- WRITTEN EXERCISE: Retype each line of the material exactly, please, skipping any picture in it.

— Start AVAILABLE DATA —

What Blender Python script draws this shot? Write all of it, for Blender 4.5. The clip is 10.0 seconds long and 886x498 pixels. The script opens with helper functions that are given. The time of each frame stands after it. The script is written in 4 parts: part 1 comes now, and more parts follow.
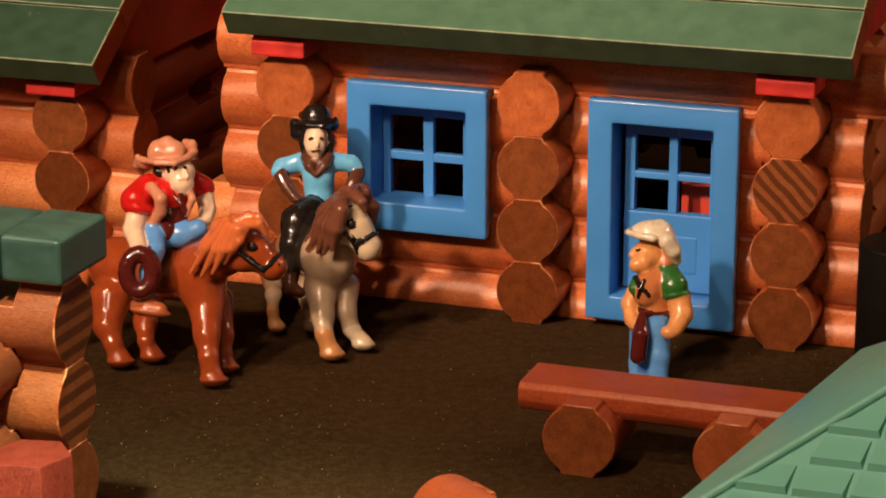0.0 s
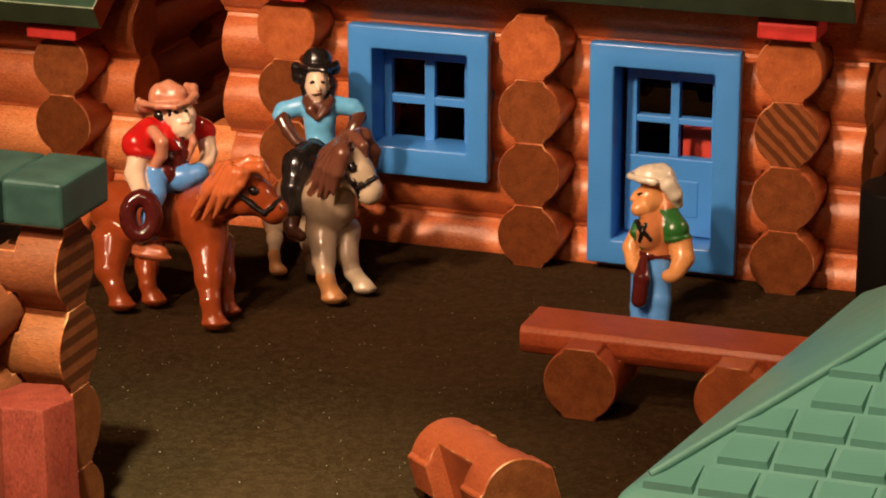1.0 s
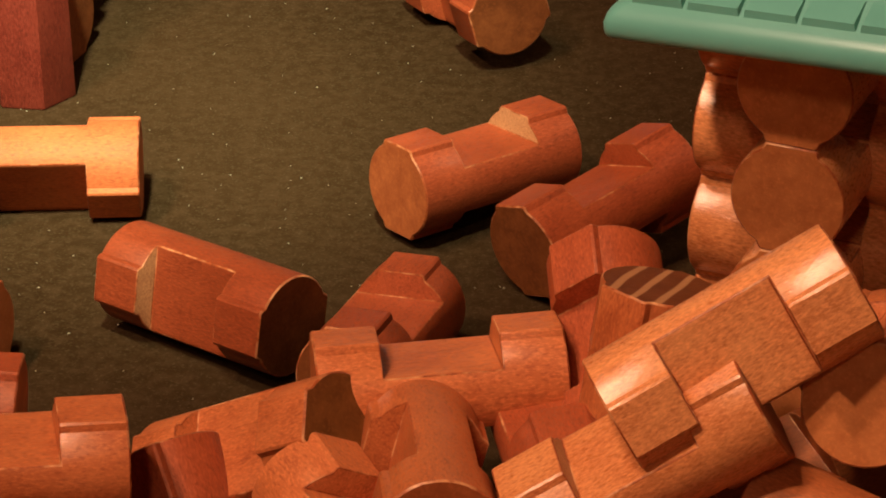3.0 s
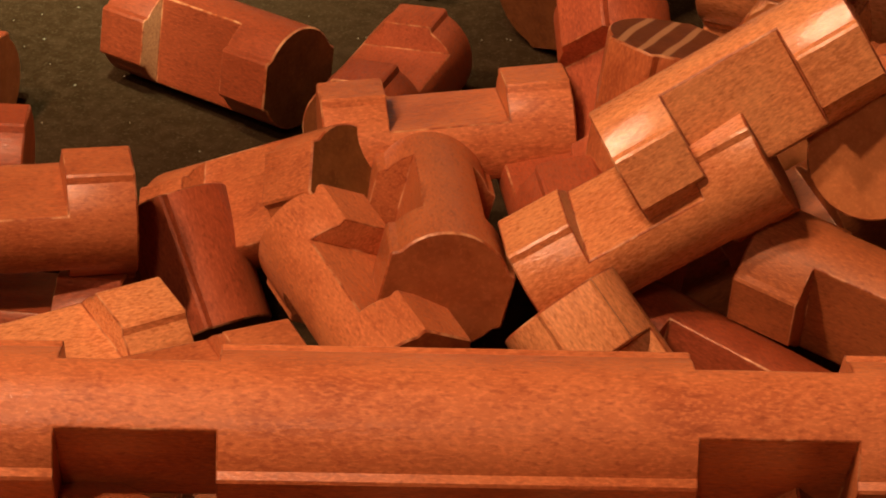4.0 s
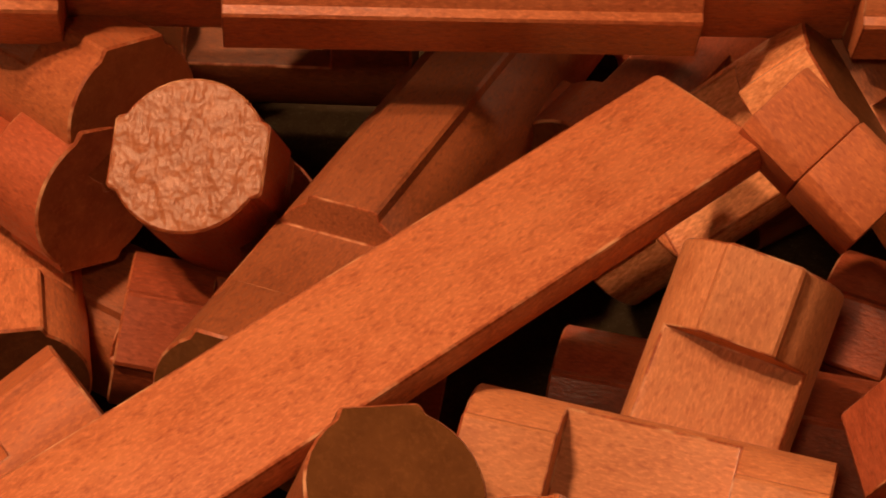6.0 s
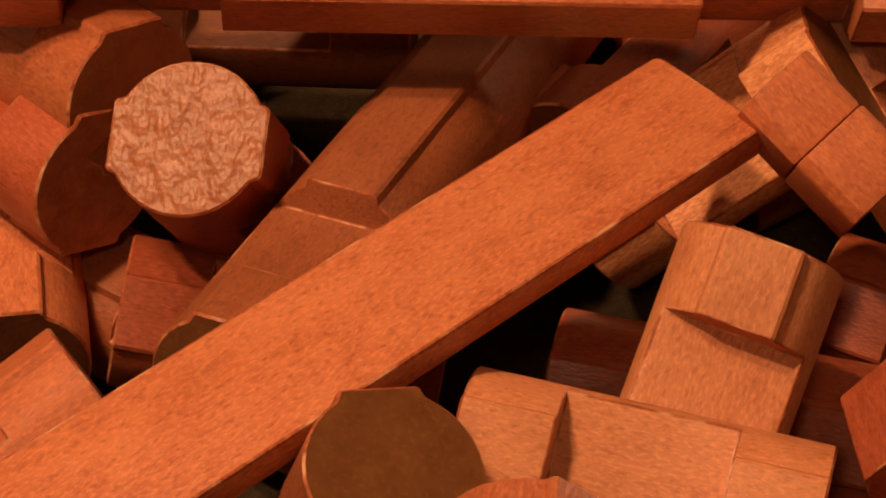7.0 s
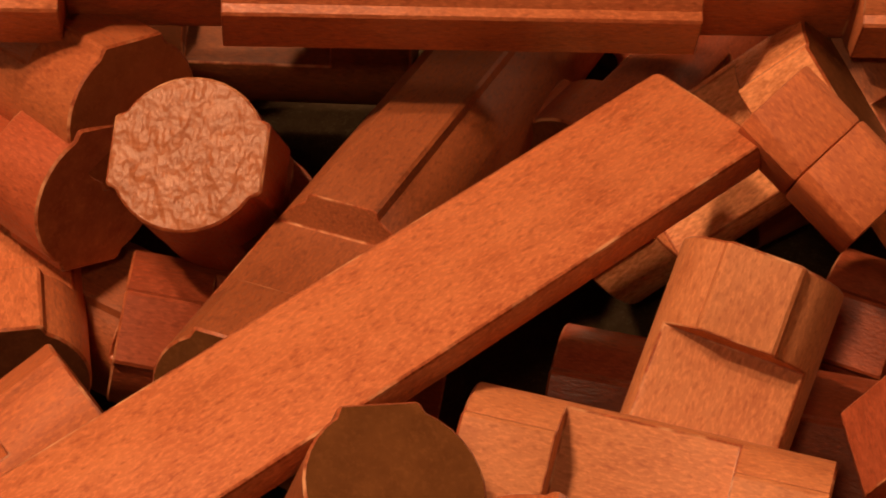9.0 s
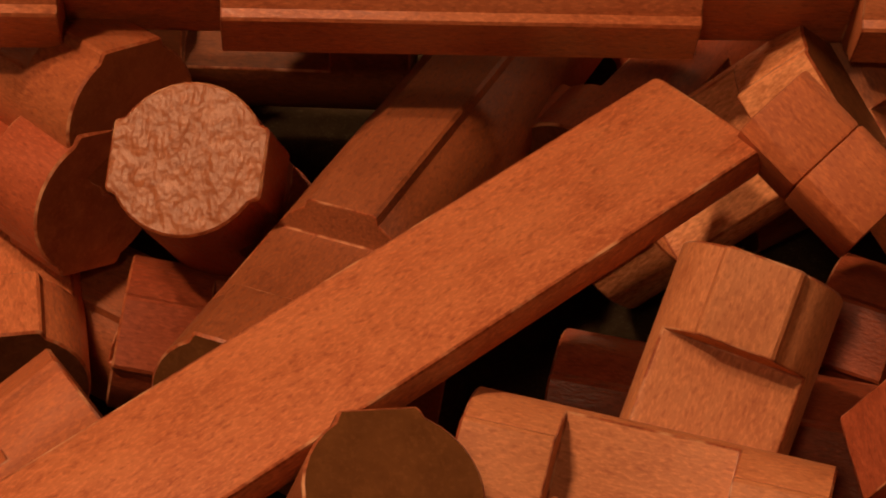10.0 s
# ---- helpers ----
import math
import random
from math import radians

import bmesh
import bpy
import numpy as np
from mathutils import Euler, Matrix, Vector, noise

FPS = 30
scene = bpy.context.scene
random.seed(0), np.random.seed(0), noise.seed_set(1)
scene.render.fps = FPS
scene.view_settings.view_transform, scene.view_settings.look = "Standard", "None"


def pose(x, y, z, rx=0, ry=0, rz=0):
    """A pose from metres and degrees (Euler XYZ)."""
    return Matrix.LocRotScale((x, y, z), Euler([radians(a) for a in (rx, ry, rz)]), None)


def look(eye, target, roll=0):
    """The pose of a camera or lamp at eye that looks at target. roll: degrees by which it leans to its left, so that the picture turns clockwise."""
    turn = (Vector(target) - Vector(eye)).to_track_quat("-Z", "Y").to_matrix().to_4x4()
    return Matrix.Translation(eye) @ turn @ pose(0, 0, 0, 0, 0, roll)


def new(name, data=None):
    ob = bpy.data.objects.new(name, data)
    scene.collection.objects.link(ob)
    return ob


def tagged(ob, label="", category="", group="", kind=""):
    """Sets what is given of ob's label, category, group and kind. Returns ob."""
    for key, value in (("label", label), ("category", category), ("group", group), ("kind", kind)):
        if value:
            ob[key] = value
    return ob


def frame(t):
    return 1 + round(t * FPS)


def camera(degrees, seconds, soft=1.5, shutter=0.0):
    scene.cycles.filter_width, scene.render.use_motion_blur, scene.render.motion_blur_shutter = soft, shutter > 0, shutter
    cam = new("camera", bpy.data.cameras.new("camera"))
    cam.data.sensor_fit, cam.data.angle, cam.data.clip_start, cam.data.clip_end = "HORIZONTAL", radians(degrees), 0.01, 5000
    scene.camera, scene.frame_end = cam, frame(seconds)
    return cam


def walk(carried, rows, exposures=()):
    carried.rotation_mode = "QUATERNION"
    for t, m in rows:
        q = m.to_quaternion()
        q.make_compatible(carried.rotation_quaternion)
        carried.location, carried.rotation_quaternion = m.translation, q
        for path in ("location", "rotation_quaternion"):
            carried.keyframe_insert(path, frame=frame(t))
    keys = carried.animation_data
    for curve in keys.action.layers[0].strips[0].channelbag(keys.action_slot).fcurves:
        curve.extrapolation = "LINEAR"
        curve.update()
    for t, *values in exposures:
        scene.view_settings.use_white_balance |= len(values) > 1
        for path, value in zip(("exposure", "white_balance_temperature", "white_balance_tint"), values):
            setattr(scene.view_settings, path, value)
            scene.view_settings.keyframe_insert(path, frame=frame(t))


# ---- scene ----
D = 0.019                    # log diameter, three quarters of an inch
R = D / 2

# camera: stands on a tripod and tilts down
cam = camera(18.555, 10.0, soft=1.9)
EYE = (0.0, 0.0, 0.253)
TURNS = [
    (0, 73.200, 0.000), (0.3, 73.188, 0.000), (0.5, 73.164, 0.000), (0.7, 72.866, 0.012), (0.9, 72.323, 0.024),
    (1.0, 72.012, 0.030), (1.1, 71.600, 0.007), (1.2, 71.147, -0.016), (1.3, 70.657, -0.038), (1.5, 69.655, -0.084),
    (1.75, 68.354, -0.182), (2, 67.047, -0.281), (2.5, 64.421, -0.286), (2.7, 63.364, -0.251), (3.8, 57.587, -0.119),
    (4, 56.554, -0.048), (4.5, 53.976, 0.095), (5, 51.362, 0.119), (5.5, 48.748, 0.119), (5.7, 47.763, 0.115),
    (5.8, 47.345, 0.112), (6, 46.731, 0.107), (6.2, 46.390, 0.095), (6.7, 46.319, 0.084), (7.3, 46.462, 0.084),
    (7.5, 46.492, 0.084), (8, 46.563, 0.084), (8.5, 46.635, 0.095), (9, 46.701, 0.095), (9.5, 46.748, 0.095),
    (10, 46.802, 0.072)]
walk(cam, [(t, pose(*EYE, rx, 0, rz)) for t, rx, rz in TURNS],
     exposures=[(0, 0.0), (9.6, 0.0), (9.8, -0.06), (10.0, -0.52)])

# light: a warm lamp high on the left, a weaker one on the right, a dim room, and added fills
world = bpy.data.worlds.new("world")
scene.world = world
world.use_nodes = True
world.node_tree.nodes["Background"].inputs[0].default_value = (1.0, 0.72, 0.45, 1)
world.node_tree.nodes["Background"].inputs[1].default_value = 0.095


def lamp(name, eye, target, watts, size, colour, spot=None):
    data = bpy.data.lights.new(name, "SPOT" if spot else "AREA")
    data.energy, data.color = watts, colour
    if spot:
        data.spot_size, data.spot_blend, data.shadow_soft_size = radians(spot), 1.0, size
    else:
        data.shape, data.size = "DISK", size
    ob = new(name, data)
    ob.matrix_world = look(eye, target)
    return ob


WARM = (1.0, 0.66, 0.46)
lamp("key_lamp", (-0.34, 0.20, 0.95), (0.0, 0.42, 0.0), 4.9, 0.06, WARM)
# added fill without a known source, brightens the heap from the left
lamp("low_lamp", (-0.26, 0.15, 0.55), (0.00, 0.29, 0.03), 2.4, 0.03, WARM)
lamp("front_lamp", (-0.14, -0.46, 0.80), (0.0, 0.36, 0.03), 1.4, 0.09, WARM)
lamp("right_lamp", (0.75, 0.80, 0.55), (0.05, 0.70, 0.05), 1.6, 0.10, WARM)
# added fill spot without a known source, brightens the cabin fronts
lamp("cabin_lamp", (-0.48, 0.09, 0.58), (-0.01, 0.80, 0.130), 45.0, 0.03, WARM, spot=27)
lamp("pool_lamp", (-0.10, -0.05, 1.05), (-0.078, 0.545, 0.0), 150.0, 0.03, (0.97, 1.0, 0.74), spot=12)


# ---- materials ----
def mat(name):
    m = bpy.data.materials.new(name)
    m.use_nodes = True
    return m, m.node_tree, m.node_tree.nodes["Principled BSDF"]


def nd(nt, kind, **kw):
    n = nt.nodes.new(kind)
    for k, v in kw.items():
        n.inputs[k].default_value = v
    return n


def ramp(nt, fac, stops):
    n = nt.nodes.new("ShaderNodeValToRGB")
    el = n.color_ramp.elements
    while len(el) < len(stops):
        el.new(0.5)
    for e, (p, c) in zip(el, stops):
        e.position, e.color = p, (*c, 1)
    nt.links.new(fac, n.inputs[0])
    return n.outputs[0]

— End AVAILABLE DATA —

- RESULT:
What Blender Python script draws this shot? Write all of it, for Blender 4.5. The clip is 10.0 seconds long and 886x498 pixels. The script opens with helper functions that are given. The time of each frame stands after it. The script is written in 4 parts: part 1 comes now, and more parts follow.
0.0 s
1.0 s
3.0 s
4.0 s
6.0 s
7.0 s
9.0 s
10.0 s
# ---- helpers ----
import math
import random
from math import radians

import bmesh
import bpy
import numpy as np
from mathutils import Euler, Matrix, Vector, noise

FPS = 30
scene = bpy.context.scene
random.seed(0), np.random.seed(0), noise.seed_set(1)
scene.render.fps = FPS
scene.view_settings.view_transform, scene.view_settings.look = "Standard", "None"


def pose(x, y, z, rx=0, ry=0, rz=0):
    """A pose from metres and degrees (Euler XYZ)."""
    return Matrix.LocRotScale((x, y, z), Euler([radians(a) for a in (rx, ry, rz)]), None)


def look(eye, target, roll=0):
    """The pose of a camera or lamp at eye that looks at target. roll: degrees by which it leans to its left, so that the picture turns clockwise."""
    turn = (Vector(target) - Vector(eye)).to_track_quat("-Z", "Y").to_matrix().to_4x4()
    return Matrix.Translation(eye) @ turn @ pose(0, 0, 0, 0, 0, roll)


def new(name, data=None):
    ob = bpy.data.objects.new(name, data)
    scene.collection.objects.link(ob)
    return ob


def tagged(ob, label="", category="", group="", kind=""):
    """Sets what is given of ob's label, category, group and kind. Returns ob."""
    for key, value in (("label", label), ("category", category), ("group", group), ("kind", kind)):
        if value:
            ob[key] = value
    return ob


def frame(t):
    return 1 + round(t * FPS)


def camera(degrees, seconds, soft=1.5, shutter=0.0):
    scene.cycles.filter_width, scene.render.use_motion_blur, scene.render.motion_blur_shutter = soft, shutter > 0, shutter
    cam = new("camera", bpy.data.cameras.new("camera"))
    cam.data.sensor_fit, cam.data.angle, cam.data.clip_start, cam.data.clip_end = "HORIZONTAL", radians(degrees), 0.01, 5000
    scene.camera, scene.frame_end = cam, frame(seconds)
    return cam


def walk(carried, rows, exposures=()):
    carried.rotation_mode = "QUATERNION"
    for t, m in rows:
        q = m.to_quaternion()
        q.make_compatible(carried.rotation_quaternion)
        carried.location, carried.rotation_quaternion = m.translation, q
        for path in ("location", "rotation_quaternion"):
            carried.keyframe_insert(path, frame=frame(t))
    keys = carried.animation_data
    for curve in keys.action.layers[0].strips[0].channelbag(keys.action_slot).fcurves:
        curve.extrapolation = "LINEAR"
        curve.update()
    for t, *values in exposures:
        scene.view_settings.use_white_balance |= len(values) > 1
        for path, value in zip(("exposure", "white_balance_temperature", "white_balance_tint"), values):
            setattr(scene.view_settings, path, value)
            scene.view_settings.keyframe_insert(path, frame=frame(t))


# ---- scene ----
D = 0.019                    # log diameter, three quarters of an inch
R = D / 2

# camera: stands on a tripod and tilts down
cam = camera(18.555, 10.0, soft=1.9)
EYE = (0.0, 0.0, 0.253)
TURNS = [
    (0, 73.200, 0.000), (0.3, 73.188, 0.000), (0.5, 73.164, 0.000), (0.7, 72.866, 0.012), (0.9, 72.323, 0.024),
    (1.0, 72.012, 0.030), (1.1, 71.600, 0.007), (1.2, 71.147, -0.016), (1.3, 70.657, -0.038), (1.5, 69.655, -0.084),
    (1.75, 68.354, -0.182), (2, 67.047, -0.281), (2.5, 64.421, -0.286), (2.7, 63.364, -0.251), (3.8, 57.587, -0.119),
    (4, 56.554, -0.048), (4.5, 53.976, 0.095), (5, 51.362, 0.119), (5.5, 48.748, 0.119), (5.7, 47.763, 0.115),
    (5.8, 47.345, 0.112), (6, 46.731, 0.107), (6.2, 46.390, 0.095), (6.7, 46.319, 0.084), (7.3, 46.462, 0.084),
    (7.5, 46.492, 0.084), (8, 46.563, 0.084), (8.5, 46.635, 0.095), (9, 46.701, 0.095), (9.5, 46.748, 0.095),
    (10, 46.802, 0.072)]
walk(cam, [(t, pose(*EYE, rx, 0, rz)) for t, rx, rz in TURNS],
     exposures=[(0, 0.0), (9.6, 0.0), (9.8, -0.06), (10.0, -0.52)])

# light: a warm lamp high on the left, a weaker one on the right, a dim room, and added fills
world = bpy.data.worlds.new("world")
scene.world = world
world.use_nodes = True
world.node_tree.nodes["Background"].inputs[0].default_value = (1.0, 0.72, 0.45, 1)
world.node_tree.nodes["Background"].inputs[1].default_value = 0.095


def lamp(name, eye, target, watts, size, colour, spot=None):
    data = bpy.data.lights.new(name, "SPOT" if spot else "AREA")
    data.energy, data.color = watts, colour
    if spot:
        data.spot_size, data.spot_blend, data.shadow_soft_size = radians(spot), 1.0, size
    else:
        data.shape, data.size = "DISK", size
    ob = new(name, data)
    ob.matrix_world = look(eye, target)
    return ob


WARM = (1.0, 0.66, 0.46)
lamp("key_lamp", (-0.34, 0.20, 0.95), (0.0, 0.42, 0.0), 4.9, 0.06, WARM)
# added fill without a known source, brightens the heap from the left
lamp("low_lamp", (-0.26, 0.15, 0.55), (0.00, 0.29, 0.03), 2.4, 0.03, WARM)
lamp("front_lamp", (-0.14, -0.46, 0.80), (0.0, 0.36, 0.03), 1.4, 0.09, WARM)
lamp("right_lamp", (0.75, 0.80, 0.55), (0.05, 0.70, 0.05), 1.6, 0.10, WARM)
# added fill spot without a known source, brightens the cabin fronts
lamp("cabin_lamp", (-0.48, 0.09, 0.58), (-0.01, 0.80, 0.130), 45.0, 0.03, WARM, spot=27)
lamp("pool_lamp", (-0.10, -0.05, 1.05), (-0.078, 0.545, 0.0), 150.0, 0.03, (0.97, 1.0, 0.74), spot=12)


# ---- materials ----
def mat(name):
    m = bpy.data.materials.new(name)
    m.use_nodes = True
    return m, m.node_tree, m.node_tree.nodes["Principled BSDF"]


def nd(nt, kind, **kw):
    n = nt.nodes.new(kind)
    for k, v in kw.items():
        n.inputs[k].default_value = v
    return n


def ramp(nt, fac, stops):
    n = nt.nodes.new("ShaderNodeValToRGB")
    el = n.color_ramp.elements
    while len(el) < len(stops):
        el.new(0.5)
    for e, (p, c) in zip(el, stops):
        e.position, e.color = p, (*c, 1)
    nt.links.new(fac, n.inputs[0])
    return n.outputs[0]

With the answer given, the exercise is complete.